Death of a company director

Written by AJN Accountants
17 May 2022

The untimely death of a sole shareholder/director of a private limited company can bring business to a standstill and put considerable pressure on the deceased’s personal representatives.

When a sole director dies – and if there are surviving shareholders or members – they can hold a shareholders’ meeting to appoint a new director.

If the deceased director is the only shareholder, and the company has been incorporated under the Companies Act 2006, the model articles of association allow the personal representatives of the deceased officer to appoint a new director.

However, there may be a significant period of time between the death of the sole shareholder/director, and the formal appointment of the personal representatives. A more robust approach worth considering, is to incorporate appropriate alternative director provisions into a company’s articles of association.

How to tell Companies House

By law, a company must inform Companies House about any changes to directors’ details within 14 days. This includes when a person is no longer a director because they have resigned, retired, or sadly passed away.

The easiest way is to do it online, using the company’s authentication code. But you can also send a paper form TM01.

As the company’s deadline for submission of accounts and corporation tax will stay the same, if extra time is required to prepare and file the accounts, the new appointed director can apply to extend the accounts filing deadline. The application for extension should be before the filing deadline.

Tell Us Once

Tell Us Once is a service that lets you report a death to most government organisations in one go.
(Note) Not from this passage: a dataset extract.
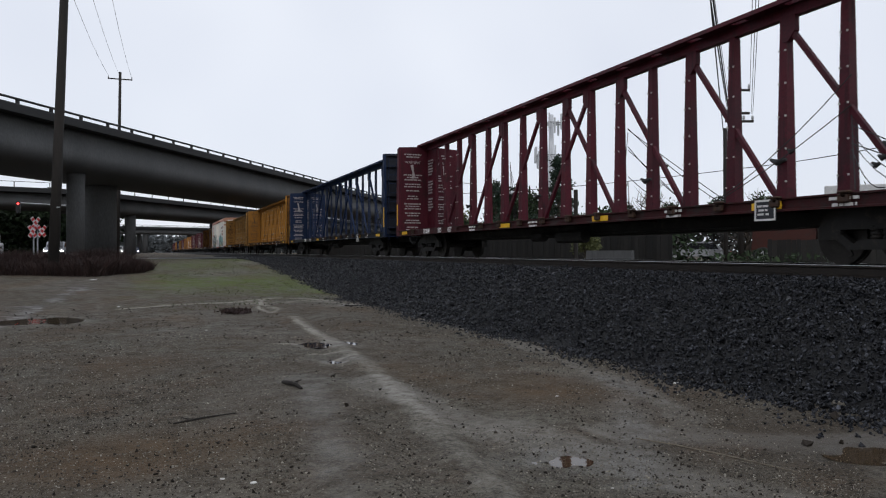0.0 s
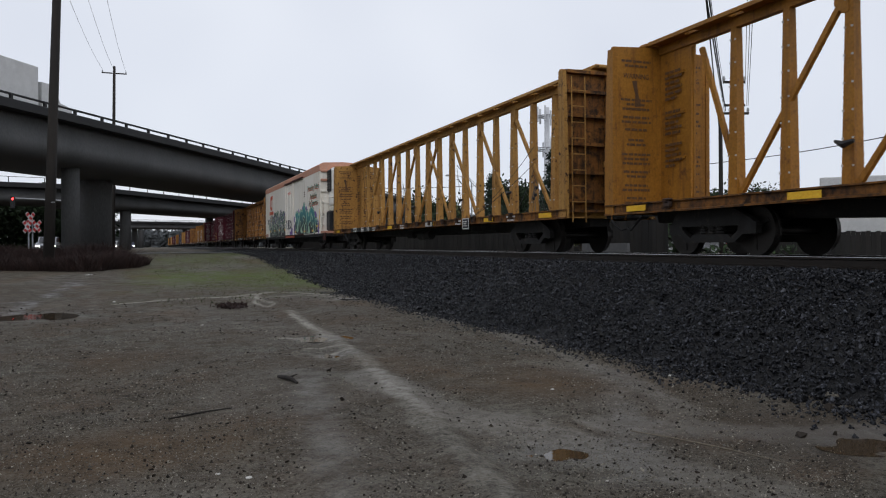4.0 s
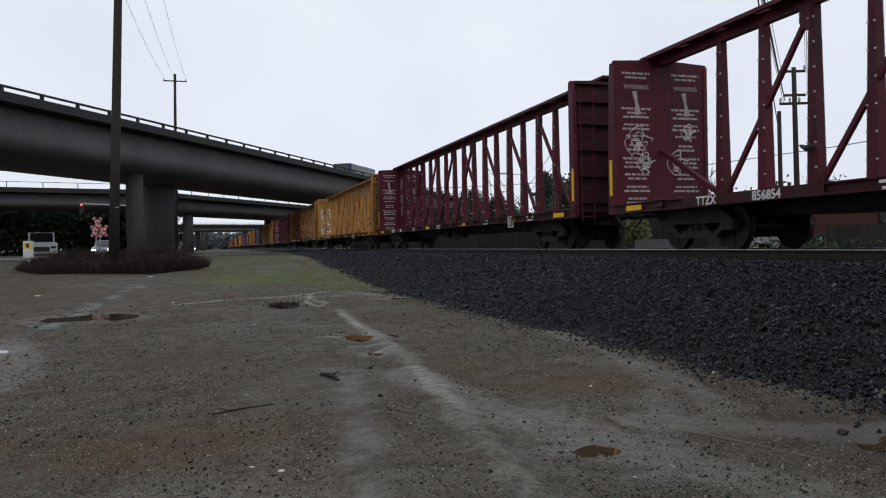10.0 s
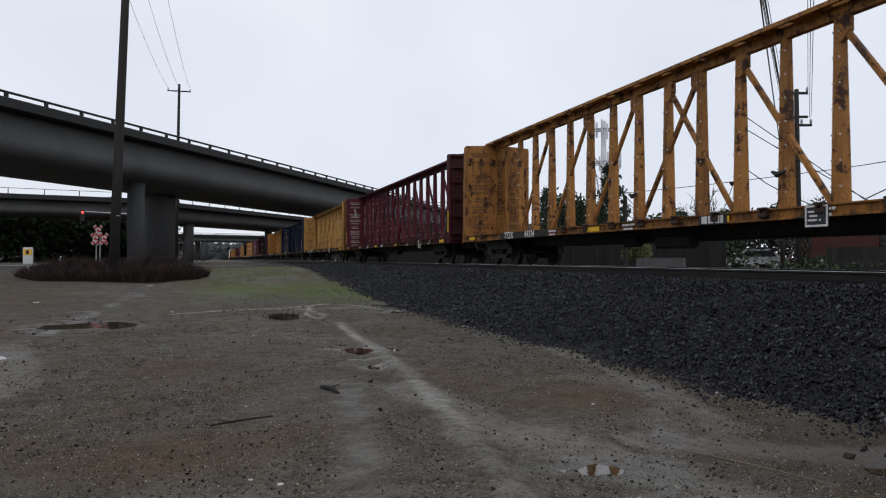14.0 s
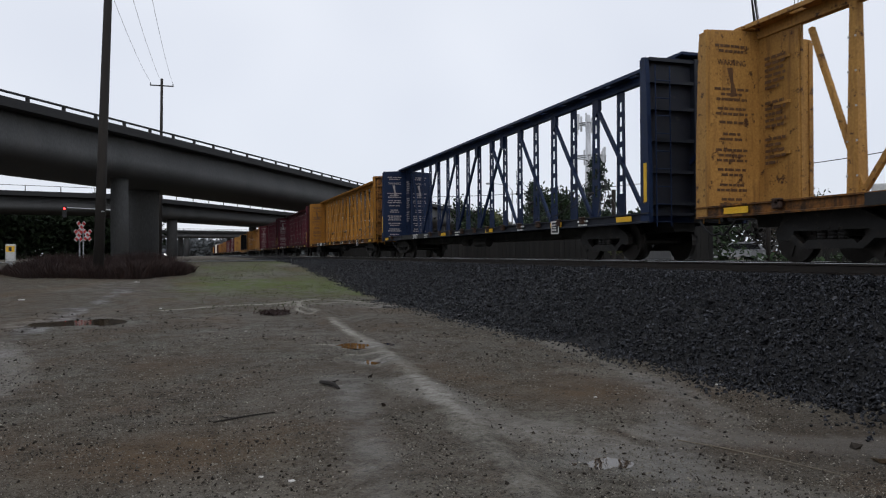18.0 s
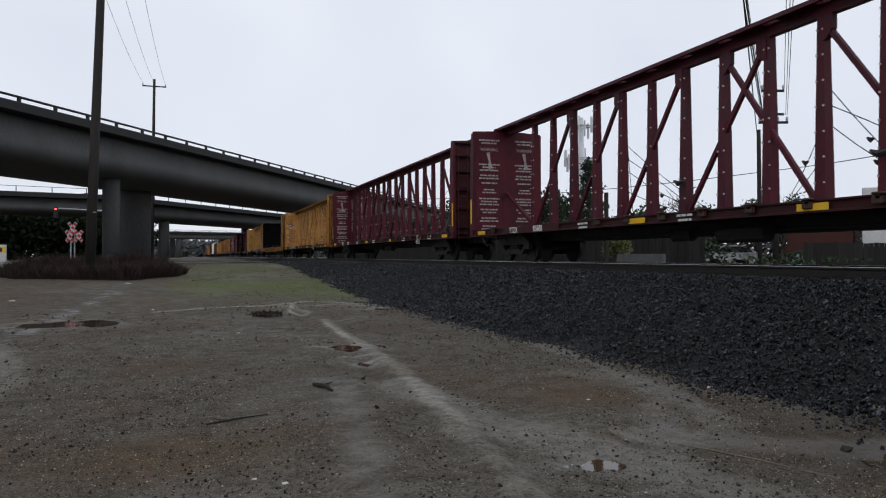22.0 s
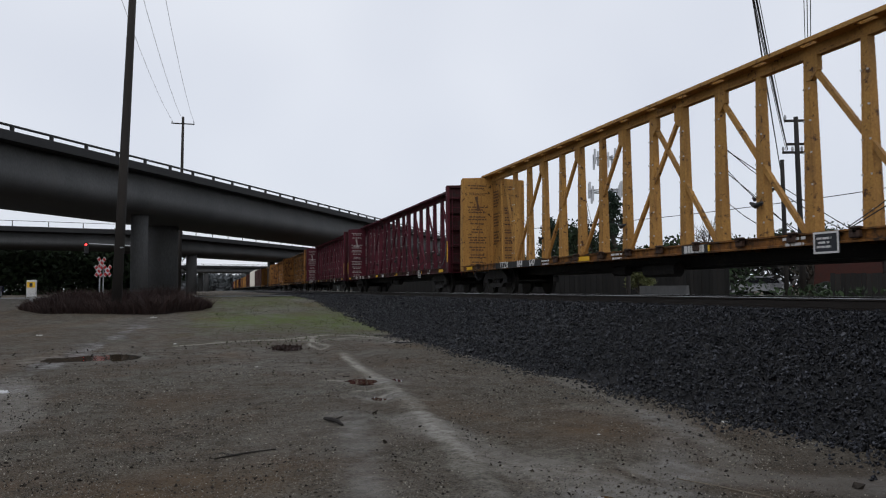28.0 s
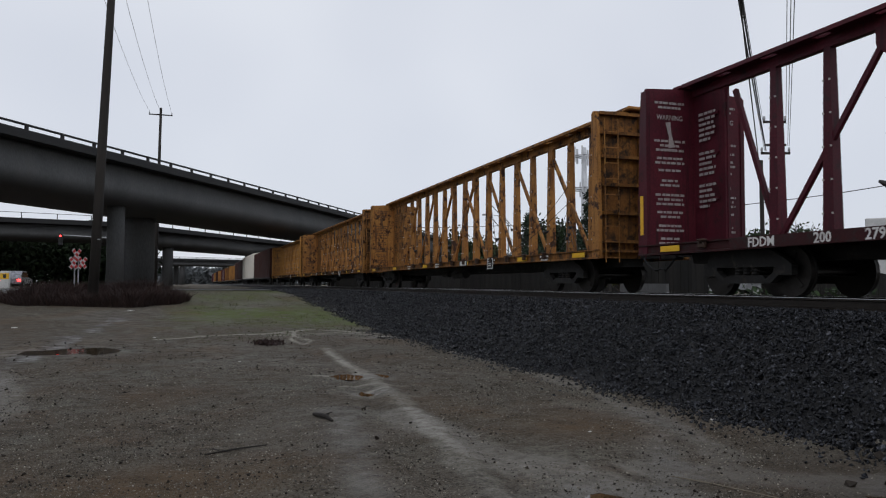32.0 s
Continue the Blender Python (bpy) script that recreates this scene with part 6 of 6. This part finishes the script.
# ---- what moves ----
def motions():
    for car_, y in TRAIN:
        walk(car_, [(t, pose(TRACK_X, y - distance(t), RAIL_Z)) for t in (0, 4, 8, 12, 16, 20, 24, 28, 32)])
        # the wheels roll while the wagon is near
        t_near = [t / 20 for t in range(0, 641) if -14 < y - distance(t / 20) < 34]
        if not t_near:
            continue
        for b in car_.children:
            for ws in b.children:
                if ws.name.startswith("wheelset"):
                    k = ws.matrix_basis.translation.y
                    d0 = distance(t_near[0])
                    rows = [(0, pose(0, k, 0.42))] if t_near[0] > 0 else []
                    rows += [(t, pose(0, k, 0.42, math.degrees((distance(t) - d0) / 0.42))) for t in t_near]
                    if t_near[-1] < 32:
                        rows.append((32, rows[-1][1]))
                    walk(ws, rows)
    walk(white_lorry, [(t, on_viaduct(s, 3)) for t, s in ((0, -94), (4.5, 6.1), (5, 15.8), (5.5, 26.4), (6, 37.3), (6.5, 48.2), (7, 59.4), (7.5, 70.7), (12, 170), (20, 330), (26, 410), (32, 418))])
    walk(blue_coach, [(t, on_viaduct(s, 3)) for t, s in ((0, -98), (3, -86), (7.6, 1.8), (8, 9.9), (8.5, 19.6), (9, 29.6), (9.5, 40), (10, 51), (10.5, 62.5), (15, 160), (22, 300), (28, 380), (32, 392))])
    walk(pale_lorry, [(t, on_second(s, 3)) for t, s in ((0, 129.25), (7.0, 34.25), (7.5, 23.0), (8.5, 3.75), (9.0, -8.0), (9.5, -16.0), (13, -55), (32, -62))])
    walk(pickup, [(t, pose(x + 0.8, y, 1.0, 0, 0, 191)) for t, x, y in ((0, -12.6, 66), (7.5, -12.4, 65.5), (9, -12.2, 63.5), (10.5, -12.8, 60), (12, -14.5, 54), (14, -22, 44), (32, -40, 30))])
    walk(silver, [(t, pose(x, y, 1.0, 0, 0, 180)) for t, x, y in ((0, -8.6, 80), (8, -9.0, 79), (10.5, -9.8, 76), (12, -12.5, 72), (15, -24, 62), (32, -45, 40))])
    walk(white_car, [(t, pose(x, y, 1.0, 0, 0, 180)) for t, x, y in ((0, -6, 150), (10, -8, 110), (12, -13.0, 76), (13, -14.6, 68), (14.5, -19, 58), (32, -45, 35))])
    walk(dark_car, [(t, pose(x, y, 1.0, 0, 0, 180)) for t, x, y in ((0, -4, 190), (20, -6, 120), (24.5, -9.4, 78), (26, -10.4, 72), (28, -16, 62), (32, -36, 48))])
    walk(grey_car, [(t, pose(x, y, 1.0)) for t, x, y in ((0, -60, 20), (24, -40, 40), (28.5, -18, 58), (30, -14.5, 66), (32, -13.6, 70))])


motions()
Tell Us Once will notify:

  • HMRC: to deal with personal tax and to cancel benefits and credits, for example child benefit and tax credits, but you need to contact HMRC separately for business taxes, like VAT
  • Department for Work and Pensions (DWP): to cancel benefits and entitlements, for example universal credit or state pension
  • Passport Office: to cancel a British passport
  • DVLA: to cancel a licence, remove the person as the keeper of up to five vehicles and end the vehicle tax (you must contact DVLA separately if you either sell the vehicle or keep it and tax it in your own name)
  • local council: to cancel housing benefit, council tax reduction (sometimes called council tax support), a blue badge, to inform council housing services and remove the person from the electoral register
  • Veterans UK: to cancel or update armed forces compensation scheme payments
  • Social Security Scotland: to cancel benefits and entitlements from the Scottish government, for example Scottish child payment.

Tell Us Once will also contact some public sector pension schemes so that they cancel future pension payments. They will notify:

  • Civil Service Pension Scheme
  • NHS Pensions for NHS staff in England and Wales
  • Armed Forces Pension Scheme
  • Scottish Public Pension Agency schemes for NHS staff, teachers, police and firefighters in Scotland
  • participating Local Government Pension Schemes

There is a different process to update property records if the person who died owns land or property.

Planning for unexpected death is often low on the priority list for many business owners. However, to minimise the burden on those left behind, and avoid potentially serious implications for the company itself, it is important to put in place appropriate measures and straightforward procedures for dealing with the death of a company director.